§ AIM:
Give every line below again, exactly.

┌────────

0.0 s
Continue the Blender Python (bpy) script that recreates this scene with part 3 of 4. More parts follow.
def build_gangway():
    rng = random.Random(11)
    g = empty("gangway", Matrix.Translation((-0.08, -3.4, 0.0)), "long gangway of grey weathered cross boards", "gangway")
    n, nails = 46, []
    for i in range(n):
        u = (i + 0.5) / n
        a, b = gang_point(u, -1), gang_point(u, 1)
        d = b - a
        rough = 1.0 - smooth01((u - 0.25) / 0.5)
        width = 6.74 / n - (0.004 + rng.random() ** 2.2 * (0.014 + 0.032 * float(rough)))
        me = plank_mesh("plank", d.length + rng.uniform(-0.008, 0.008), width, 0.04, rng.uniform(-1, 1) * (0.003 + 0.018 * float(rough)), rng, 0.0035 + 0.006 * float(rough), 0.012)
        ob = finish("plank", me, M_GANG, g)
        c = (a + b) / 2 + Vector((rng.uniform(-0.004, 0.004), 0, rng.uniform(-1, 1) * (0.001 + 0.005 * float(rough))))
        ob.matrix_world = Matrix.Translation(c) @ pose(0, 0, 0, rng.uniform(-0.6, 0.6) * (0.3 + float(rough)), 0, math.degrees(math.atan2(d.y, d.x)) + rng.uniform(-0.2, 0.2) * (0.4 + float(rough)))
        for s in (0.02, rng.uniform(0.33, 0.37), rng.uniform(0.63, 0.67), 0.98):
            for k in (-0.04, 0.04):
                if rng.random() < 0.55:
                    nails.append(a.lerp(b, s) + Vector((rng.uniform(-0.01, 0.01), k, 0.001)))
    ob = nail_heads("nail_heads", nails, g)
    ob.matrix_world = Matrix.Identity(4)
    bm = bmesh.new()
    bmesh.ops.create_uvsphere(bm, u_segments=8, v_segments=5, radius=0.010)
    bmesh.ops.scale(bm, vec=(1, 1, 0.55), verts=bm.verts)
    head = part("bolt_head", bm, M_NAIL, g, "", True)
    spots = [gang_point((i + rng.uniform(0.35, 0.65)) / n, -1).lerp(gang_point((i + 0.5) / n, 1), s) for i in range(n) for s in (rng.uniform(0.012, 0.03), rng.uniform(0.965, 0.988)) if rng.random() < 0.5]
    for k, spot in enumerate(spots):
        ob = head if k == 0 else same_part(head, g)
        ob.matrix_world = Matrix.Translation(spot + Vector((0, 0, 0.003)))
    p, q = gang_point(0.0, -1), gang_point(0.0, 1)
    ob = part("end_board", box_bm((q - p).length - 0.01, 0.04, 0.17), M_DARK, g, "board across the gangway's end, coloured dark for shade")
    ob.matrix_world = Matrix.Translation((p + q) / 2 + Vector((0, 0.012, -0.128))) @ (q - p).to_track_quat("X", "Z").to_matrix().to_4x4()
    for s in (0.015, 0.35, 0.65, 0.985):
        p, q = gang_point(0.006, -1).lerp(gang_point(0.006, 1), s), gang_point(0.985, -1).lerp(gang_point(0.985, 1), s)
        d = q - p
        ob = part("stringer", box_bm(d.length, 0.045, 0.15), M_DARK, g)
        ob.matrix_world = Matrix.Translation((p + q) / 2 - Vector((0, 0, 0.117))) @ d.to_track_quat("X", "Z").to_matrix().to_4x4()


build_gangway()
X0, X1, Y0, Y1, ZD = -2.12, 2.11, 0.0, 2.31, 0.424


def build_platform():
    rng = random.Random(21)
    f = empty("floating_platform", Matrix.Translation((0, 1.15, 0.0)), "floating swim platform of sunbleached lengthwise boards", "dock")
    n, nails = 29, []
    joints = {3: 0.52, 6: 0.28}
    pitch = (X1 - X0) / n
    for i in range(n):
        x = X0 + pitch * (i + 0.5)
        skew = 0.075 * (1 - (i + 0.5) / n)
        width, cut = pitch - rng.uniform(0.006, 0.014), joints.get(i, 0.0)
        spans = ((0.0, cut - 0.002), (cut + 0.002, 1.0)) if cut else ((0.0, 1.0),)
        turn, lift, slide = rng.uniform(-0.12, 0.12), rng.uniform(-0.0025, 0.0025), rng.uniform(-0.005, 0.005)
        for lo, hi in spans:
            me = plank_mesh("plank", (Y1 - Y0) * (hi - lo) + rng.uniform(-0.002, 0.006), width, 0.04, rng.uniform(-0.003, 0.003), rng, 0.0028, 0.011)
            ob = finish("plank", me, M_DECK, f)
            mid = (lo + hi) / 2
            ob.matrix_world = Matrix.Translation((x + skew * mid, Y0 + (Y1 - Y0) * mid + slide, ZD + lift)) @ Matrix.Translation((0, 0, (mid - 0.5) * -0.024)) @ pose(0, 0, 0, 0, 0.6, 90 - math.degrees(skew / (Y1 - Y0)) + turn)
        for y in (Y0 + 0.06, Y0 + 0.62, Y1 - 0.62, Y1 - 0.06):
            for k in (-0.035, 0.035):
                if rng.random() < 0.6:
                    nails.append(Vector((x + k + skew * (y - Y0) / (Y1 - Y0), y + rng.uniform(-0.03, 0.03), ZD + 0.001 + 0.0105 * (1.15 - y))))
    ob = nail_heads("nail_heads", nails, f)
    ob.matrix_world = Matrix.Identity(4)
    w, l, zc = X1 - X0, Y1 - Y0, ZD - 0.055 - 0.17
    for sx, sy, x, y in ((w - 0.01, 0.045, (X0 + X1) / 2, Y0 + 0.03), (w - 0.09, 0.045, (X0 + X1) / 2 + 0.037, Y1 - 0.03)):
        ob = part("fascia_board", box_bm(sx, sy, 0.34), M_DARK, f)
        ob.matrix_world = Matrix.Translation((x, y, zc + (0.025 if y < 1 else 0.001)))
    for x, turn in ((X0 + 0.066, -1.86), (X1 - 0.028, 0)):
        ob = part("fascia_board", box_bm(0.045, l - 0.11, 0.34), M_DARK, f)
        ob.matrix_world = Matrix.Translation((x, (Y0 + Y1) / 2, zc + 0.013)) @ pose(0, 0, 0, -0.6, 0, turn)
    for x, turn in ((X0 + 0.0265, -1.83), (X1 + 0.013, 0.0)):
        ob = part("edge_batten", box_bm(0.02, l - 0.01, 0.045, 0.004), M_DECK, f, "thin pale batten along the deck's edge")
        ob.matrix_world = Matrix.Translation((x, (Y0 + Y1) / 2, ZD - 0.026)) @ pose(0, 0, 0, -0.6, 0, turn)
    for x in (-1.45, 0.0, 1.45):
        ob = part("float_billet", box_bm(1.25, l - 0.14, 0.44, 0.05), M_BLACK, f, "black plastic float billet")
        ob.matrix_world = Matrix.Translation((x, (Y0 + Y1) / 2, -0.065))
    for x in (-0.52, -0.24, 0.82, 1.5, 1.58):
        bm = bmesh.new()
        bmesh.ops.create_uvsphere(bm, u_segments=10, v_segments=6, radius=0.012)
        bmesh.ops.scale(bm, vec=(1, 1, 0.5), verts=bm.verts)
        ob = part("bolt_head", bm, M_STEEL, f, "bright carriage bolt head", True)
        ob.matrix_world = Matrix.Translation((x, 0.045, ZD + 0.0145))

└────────

§ FINAL ANSWER:
0.0 s
Continue the Blender Python (bpy) script that recreates this scene with part 3 of 4. More parts follow.
def build_gangway():
    rng = random.Random(11)
    g = empty("gangway", Matrix.Translation((-0.08, -3.4, 0.0)), "long gangway of grey weathered cross boards", "gangway")
    n, nails = 46, []
    for i in range(n):
        u = (i + 0.5) / n
        a, b = gang_point(u, -1), gang_point(u, 1)
        d = b - a
        rough = 1.0 - smooth01((u - 0.25) / 0.5)
        width = 6.74 / n - (0.004 + rng.random() ** 2.2 * (0.014 + 0.032 * float(rough)))
        me = plank_mesh("plank", d.length + rng.uniform(-0.008, 0.008), width, 0.04, rng.uniform(-1, 1) * (0.003 + 0.018 * float(rough)), rng, 0.0035 + 0.006 * float(rough), 0.012)
        ob = finish("plank", me, M_GANG, g)
        c = (a + b) / 2 + Vector((rng.uniform(-0.004, 0.004), 0, rng.uniform(-1, 1) * (0.001 + 0.005 * float(rough))))
        ob.matrix_world = Matrix.Translation(c) @ pose(0, 0, 0, rng.uniform(-0.6, 0.6) * (0.3 + float(rough)), 0, math.degrees(math.atan2(d.y, d.x)) + rng.uniform(-0.2, 0.2) * (0.4 + float(rough)))
        for s in (0.02, rng.uniform(0.33, 0.37), rng.uniform(0.63, 0.67), 0.98):
            for k in (-0.04, 0.04):
                if rng.random() < 0.55:
                    nails.append(a.lerp(b, s) + Vector((rng.uniform(-0.01, 0.01), k, 0.001)))
    ob = nail_heads("nail_heads", nails, g)
    ob.matrix_world = Matrix.Identity(4)
    bm = bmesh.new()
    bmesh.ops.create_uvsphere(bm, u_segments=8, v_segments=5, radius=0.010)
    bmesh.ops.scale(bm, vec=(1, 1, 0.55), verts=bm.verts)
    head = part("bolt_head", bm, M_NAIL, g, "", True)
    spots = [gang_point((i + rng.uniform(0.35, 0.65)) / n, -1).lerp(gang_point((i + 0.5) / n, 1), s) for i in range(n) for s in (rng.uniform(0.012, 0.03), rng.uniform(0.965, 0.988)) if rng.random() < 0.5]
    for k, spot in enumerate(spots):
        ob = head if k == 0 else same_part(head, g)
        ob.matrix_world = Matrix.Translation(spot + Vector((0, 0, 0.003)))
    p, q = gang_point(0.0, -1), gang_point(0.0, 1)
    ob = part("end_board", box_bm((q - p).length - 0.01, 0.04, 0.17), M_DARK, g, "board across the gangway's end, coloured dark for shade")
    ob.matrix_world = Matrix.Translation((p + q) / 2 + Vector((0, 0.012, -0.128))) @ (q - p).to_track_quat("X", "Z").to_matrix().to_4x4()
    for s in (0.015, 0.35, 0.65, 0.985):
        p, q = gang_point(0.006, -1).lerp(gang_point(0.006, 1), s), gang_point(0.985, -1).lerp(gang_point(0.985, 1), s)
        d = q - p
        ob = part("stringer", box_bm(d.length, 0.045, 0.15), M_DARK, g)
        ob.matrix_world = Matrix.Translation((p + q) / 2 - Vector((0, 0, 0.117))) @ d.to_track_quat("X", "Z").to_matrix().to_4x4()


build_gangway()
X0, X1, Y0, Y1, ZD = -2.12, 2.11, 0.0, 2.31, 0.424


def build_platform():
    rng = random.Random(21)
    f = empty("floating_platform", Matrix.Translation((0, 1.15, 0.0)), "floating swim platform of sunbleached lengthwise boards", "dock")
    n, nails = 29, []
    joints = {3: 0.52, 6: 0.28}
    pitch = (X1 - X0) / n
    for i in range(n):
        x = X0 + pitch * (i + 0.5)
        skew = 0.075 * (1 - (i + 0.5) / n)
        width, cut = pitch - rng.uniform(0.006, 0.014), joints.get(i, 0.0)
        spans = ((0.0, cut - 0.002), (cut + 0.002, 1.0)) if cut else ((0.0, 1.0),)
        turn, lift, slide = rng.uniform(-0.12, 0.12), rng.uniform(-0.0025, 0.0025), rng.uniform(-0.005, 0.005)
        for lo, hi in spans:
            me = plank_mesh("plank", (Y1 - Y0) * (hi - lo) + rng.uniform(-0.002, 0.006), width, 0.04, rng.uniform(-0.003, 0.003), rng, 0.0028, 0.011)
            ob = finish("plank", me, M_DECK, f)
            mid = (lo + hi) / 2
            ob.matrix_world = Matrix.Translation((x + skew * mid, Y0 + (Y1 - Y0) * mid + slide, ZD + lift)) @ Matrix.Translation((0, 0, (mid - 0.5) * -0.024)) @ pose(0, 0, 0, 0, 0.6, 90 - math.degrees(skew / (Y1 - Y0)) + turn)
        for y in (Y0 + 0.06, Y0 + 0.62, Y1 - 0.62, Y1 - 0.06):
            for k in (-0.035, 0.035):
                if rng.random() < 0.6:
                    nails.append(Vector((x + k + skew * (y - Y0) / (Y1 - Y0), y + rng.uniform(-0.03, 0.03), ZD + 0.001 + 0.0105 * (1.15 - y))))
    ob = nail_heads("nail_heads", nails, f)
    ob.matrix_world = Matrix.Identity(4)
    w, l, zc = X1 - X0, Y1 - Y0, ZD - 0.055 - 0.17
    for sx, sy, x, y in ((w - 0.01, 0.045, (X0 + X1) / 2, Y0 + 0.03), (w - 0.09, 0.045, (X0 + X1) / 2 + 0.037, Y1 - 0.03)):
        ob = part("fascia_board", box_bm(sx, sy, 0.34), M_DARK, f)
        ob.matrix_world = Matrix.Translation((x, y, zc + (0.025 if y < 1 else 0.001)))
    for x, turn in ((X0 + 0.066, -1.86), (X1 - 0.028, 0)):
        ob = part("fascia_board", box_bm(0.045, l - 0.11, 0.34), M_DARK, f)
        ob.matrix_world = Matrix.Translation((x, (Y0 + Y1) / 2, zc + 0.013)) @ pose(0, 0, 0, -0.6, 0, turn)
    for x, turn in ((X0 + 0.0265, -1.83), (X1 + 0.013, 0.0)):
        ob = part("edge_batten", box_bm(0.02, l - 0.01, 0.045, 0.004), M_DECK, f, "thin pale batten along the deck's edge")
        ob.matrix_world = Matrix.Translation((x, (Y0 + Y1) / 2, ZD - 0.026)) @ pose(0, 0, 0, -0.6, 0, turn)
    for x in (-1.45, 0.0, 1.45):
        ob = part("float_billet", box_bm(1.25, l - 0.14, 0.44, 0.05), M_BLACK, f, "black plastic float billet")
        ob.matrix_world = Matrix.Translation((x, (Y0 + Y1) / 2, -0.065))
    for x in (-0.52, -0.24, 0.82, 1.5, 1.58):
        bm = bmesh.new()
        bmesh.ops.create_uvsphere(bm, u_segments=10, v_segments=6, radius=0.012)
        bmesh.ops.scale(bm, vec=(1, 1, 0.5), verts=bm.verts)
        ob = part("bolt_head", bm, M_STEEL, f, "bright carriage bolt head", True)
        ob.matrix_world = Matrix.Translation((x, 0.045, ZD + 0.0145))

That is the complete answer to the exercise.